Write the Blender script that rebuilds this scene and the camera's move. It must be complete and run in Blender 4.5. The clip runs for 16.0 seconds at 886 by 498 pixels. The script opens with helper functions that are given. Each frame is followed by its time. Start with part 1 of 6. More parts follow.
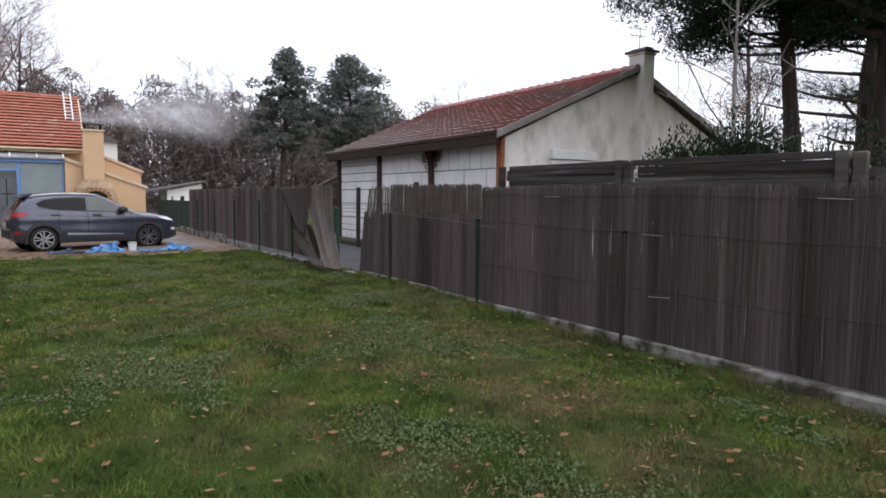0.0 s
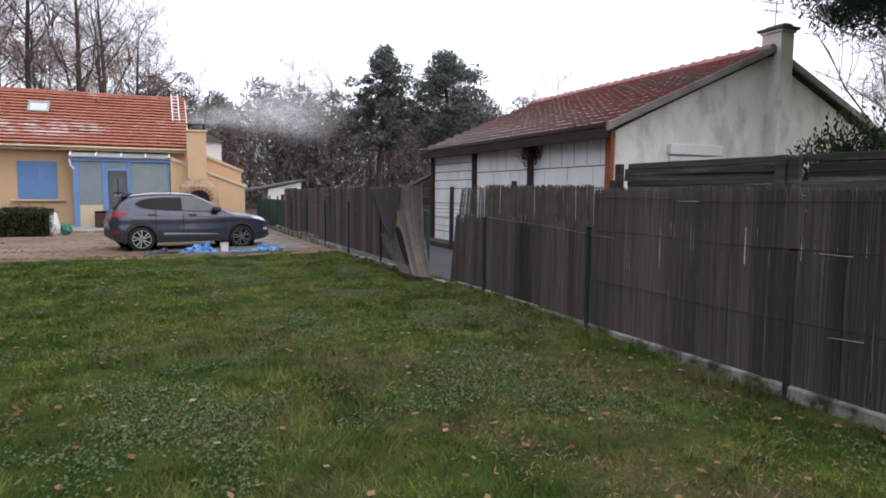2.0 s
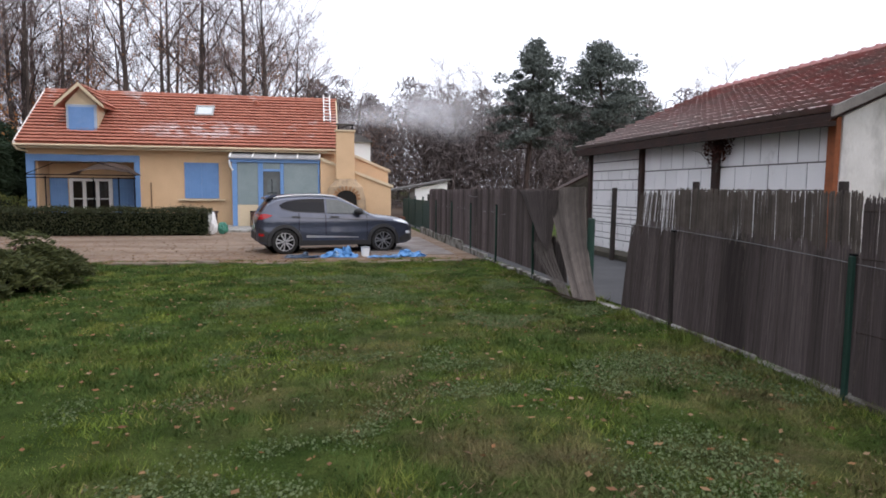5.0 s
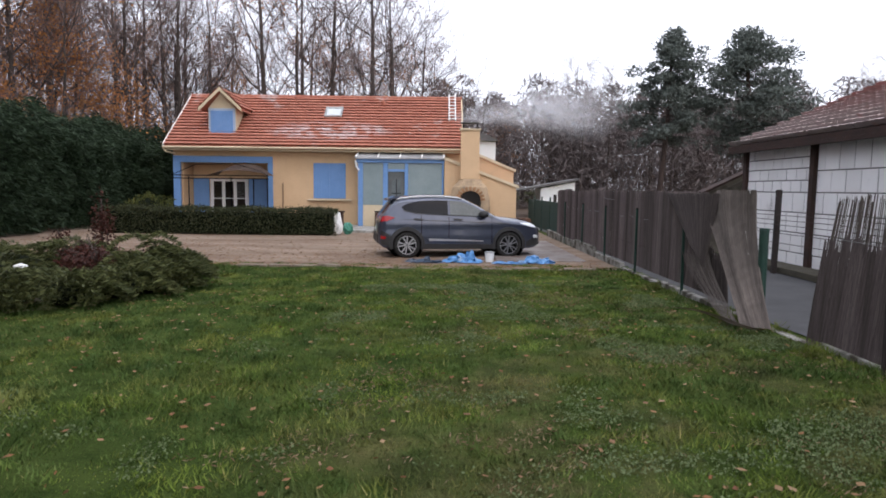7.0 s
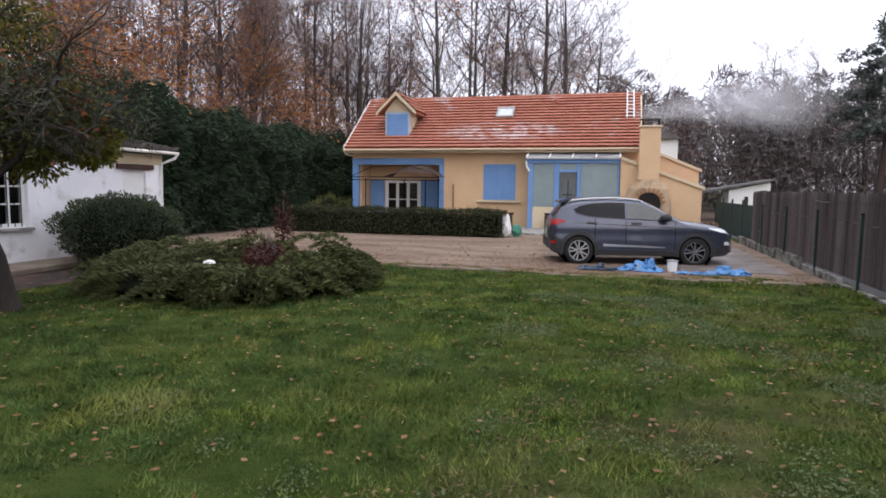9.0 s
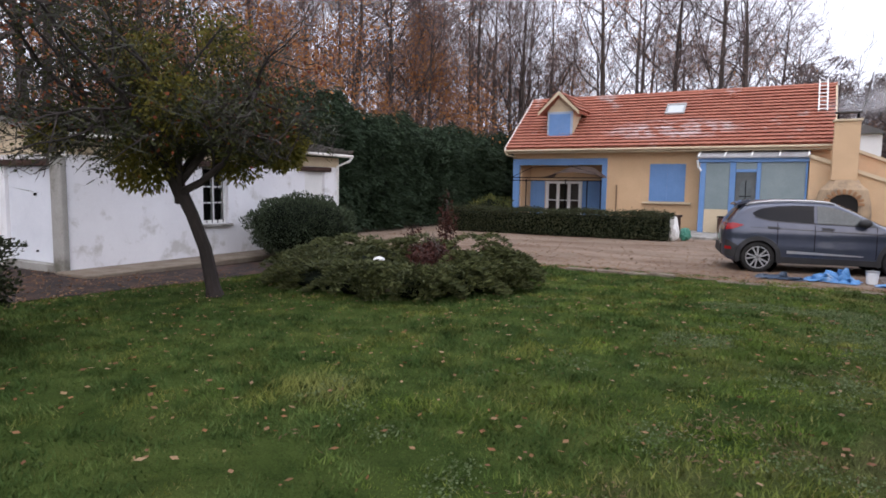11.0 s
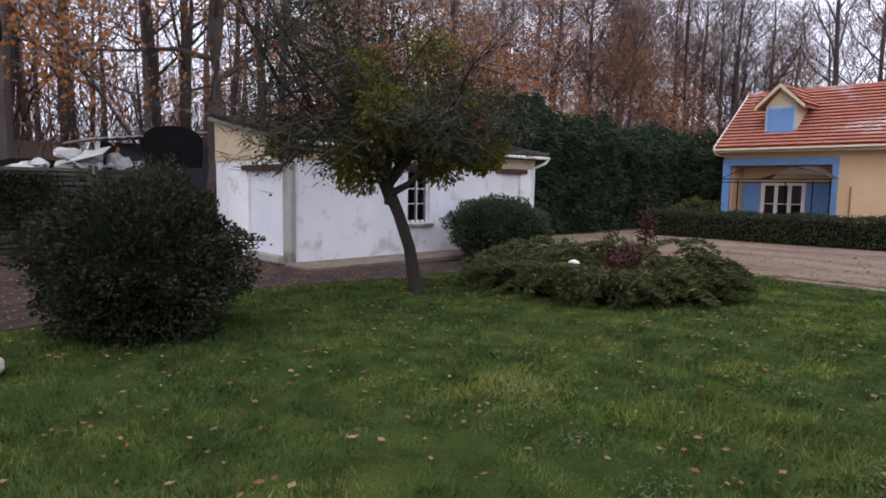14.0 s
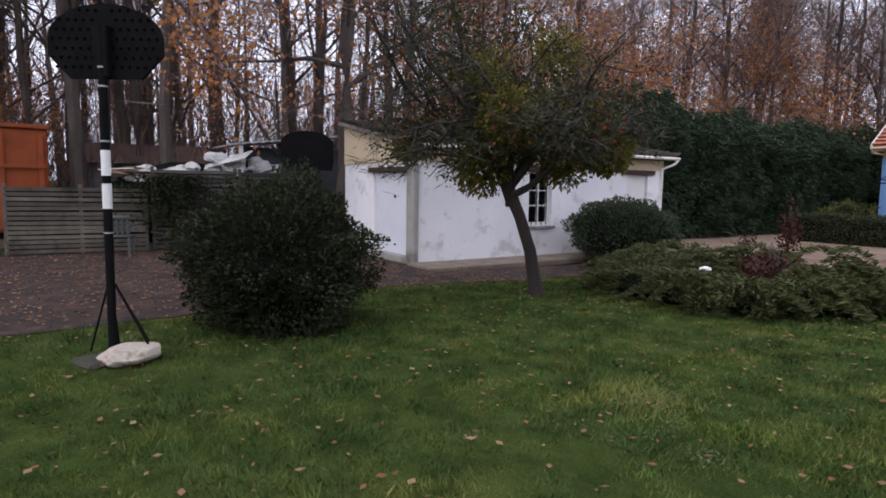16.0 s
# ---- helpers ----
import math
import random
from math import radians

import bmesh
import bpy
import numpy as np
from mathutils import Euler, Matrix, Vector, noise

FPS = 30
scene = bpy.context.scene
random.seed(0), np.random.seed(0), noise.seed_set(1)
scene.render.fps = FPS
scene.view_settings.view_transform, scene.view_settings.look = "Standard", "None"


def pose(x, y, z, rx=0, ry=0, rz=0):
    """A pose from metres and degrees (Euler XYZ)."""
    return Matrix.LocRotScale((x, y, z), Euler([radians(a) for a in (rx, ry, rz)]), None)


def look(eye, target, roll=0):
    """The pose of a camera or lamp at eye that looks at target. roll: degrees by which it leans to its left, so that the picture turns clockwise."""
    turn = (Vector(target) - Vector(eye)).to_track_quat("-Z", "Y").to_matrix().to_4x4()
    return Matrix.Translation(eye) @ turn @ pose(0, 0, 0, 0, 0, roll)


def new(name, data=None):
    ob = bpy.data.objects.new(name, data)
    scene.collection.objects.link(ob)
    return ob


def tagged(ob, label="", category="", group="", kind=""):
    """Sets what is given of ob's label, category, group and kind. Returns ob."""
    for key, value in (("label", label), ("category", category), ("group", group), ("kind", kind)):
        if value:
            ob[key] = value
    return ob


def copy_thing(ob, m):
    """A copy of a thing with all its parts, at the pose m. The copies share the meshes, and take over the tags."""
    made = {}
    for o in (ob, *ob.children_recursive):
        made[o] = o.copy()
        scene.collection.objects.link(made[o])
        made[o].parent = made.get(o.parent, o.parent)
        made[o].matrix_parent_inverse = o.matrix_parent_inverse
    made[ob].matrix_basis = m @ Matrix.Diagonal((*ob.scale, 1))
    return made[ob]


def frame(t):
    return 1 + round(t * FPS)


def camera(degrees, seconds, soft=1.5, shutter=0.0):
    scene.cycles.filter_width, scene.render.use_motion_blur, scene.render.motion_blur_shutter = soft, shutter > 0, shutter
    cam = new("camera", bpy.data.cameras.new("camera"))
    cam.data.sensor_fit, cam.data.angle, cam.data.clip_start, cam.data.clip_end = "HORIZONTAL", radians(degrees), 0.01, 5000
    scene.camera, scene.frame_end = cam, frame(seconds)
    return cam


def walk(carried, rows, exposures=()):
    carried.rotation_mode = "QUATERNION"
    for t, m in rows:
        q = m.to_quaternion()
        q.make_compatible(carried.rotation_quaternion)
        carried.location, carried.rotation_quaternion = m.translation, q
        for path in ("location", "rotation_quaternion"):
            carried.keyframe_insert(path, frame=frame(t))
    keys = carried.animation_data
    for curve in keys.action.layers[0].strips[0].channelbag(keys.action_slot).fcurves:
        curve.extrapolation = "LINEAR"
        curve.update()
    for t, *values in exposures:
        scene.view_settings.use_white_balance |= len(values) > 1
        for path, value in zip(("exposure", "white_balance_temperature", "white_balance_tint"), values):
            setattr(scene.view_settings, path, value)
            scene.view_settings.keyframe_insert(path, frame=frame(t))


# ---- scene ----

= = = = = = =

Copy the data exactly. Any picture it contains is to be omitted.

EXERCISE RESPONSE
Write the Blender script that rebuilds this scene and the camera's move. It must be complete and run in Blender 4.5. The clip runs for 16.0 seconds at 886 by 498 pixels. The script opens with helper functions that are given. Each frame is followed by its time. Start with part 1 of 6. More parts follow.
0.0 s
2.0 s
5.0 s
7.0 s
9.0 s
11.0 s
14.0 s
16.0 s
# ---- helpers ----
import math
import random
from math import radians

import bmesh
import bpy
import numpy as np
from mathutils import Euler, Matrix, Vector, noise

FPS = 30
scene = bpy.context.scene
random.seed(0), np.random.seed(0), noise.seed_set(1)
scene.render.fps = FPS
scene.view_settings.view_transform, scene.view_settings.look = "Standard", "None"


def pose(x, y, z, rx=0, ry=0, rz=0):
    """A pose from metres and degrees (Euler XYZ)."""
    return Matrix.LocRotScale((x, y, z), Euler([radians(a) for a in (rx, ry, rz)]), None)


def look(eye, target, roll=0):
    """The pose of a camera or lamp at eye that looks at target. roll: degrees by which it leans to its left, so that the picture turns clockwise."""
    turn = (Vector(target) - Vector(eye)).to_track_quat("-Z", "Y").to_matrix().to_4x4()
    return Matrix.Translation(eye) @ turn @ pose(0, 0, 0, 0, 0, roll)


def new(name, data=None):
    ob = bpy.data.objects.new(name, data)
    scene.collection.objects.link(ob)
    return ob


def tagged(ob, label="", category="", group="", kind=""):
    """Sets what is given of ob's label, category, group and kind. Returns ob."""
    for key, value in (("label", label), ("category", category), ("group", group), ("kind", kind)):
        if value:
            ob[key] = value
    return ob


def copy_thing(ob, m):
    """A copy of a thing with all its parts, at the pose m. The copies share the meshes, and take over the tags."""
    made = {}
    for o in (ob, *ob.children_recursive):
        made[o] = o.copy()
        scene.collection.objects.link(made[o])
        made[o].parent = made.get(o.parent, o.parent)
        made[o].matrix_parent_inverse = o.matrix_parent_inverse
    made[ob].matrix_basis = m @ Matrix.Diagonal((*ob.scale, 1))
    return made[ob]


def frame(t):
    return 1 + round(t * FPS)


def camera(degrees, seconds, soft=1.5, shutter=0.0):
    scene.cycles.filter_width, scene.render.use_motion_blur, scene.render.motion_blur_shutter = soft, shutter > 0, shutter
    cam = new("camera", bpy.data.cameras.new("camera"))
    cam.data.sensor_fit, cam.data.angle, cam.data.clip_start, cam.data.clip_end = "HORIZONTAL", radians(degrees), 0.01, 5000
    scene.camera, scene.frame_end = cam, frame(seconds)
    return cam


def walk(carried, rows, exposures=()):
    carried.rotation_mode = "QUATERNION"
    for t, m in rows:
        q = m.to_quaternion()
        q.make_compatible(carried.rotation_quaternion)
        carried.location, carried.rotation_quaternion = m.translation, q
        for path in ("location", "rotation_quaternion"):
            carried.keyframe_insert(path, frame=frame(t))
    keys = carried.animation_data
    for curve in keys.action.layers[0].strips[0].channelbag(keys.action_slot).fcurves:
        curve.extrapolation = "LINEAR"
        curve.update()
    for t, *values in exposures:
        scene.view_settings.use_white_balance |= len(values) > 1
        for path, value in zip(("exposure", "white_balance_temperature", "white_balance_tint"), values):
            setattr(scene.view_settings, path, value)
            scene.view_settings.keyframe_insert(path, frame=frame(t))


# ---- scene ----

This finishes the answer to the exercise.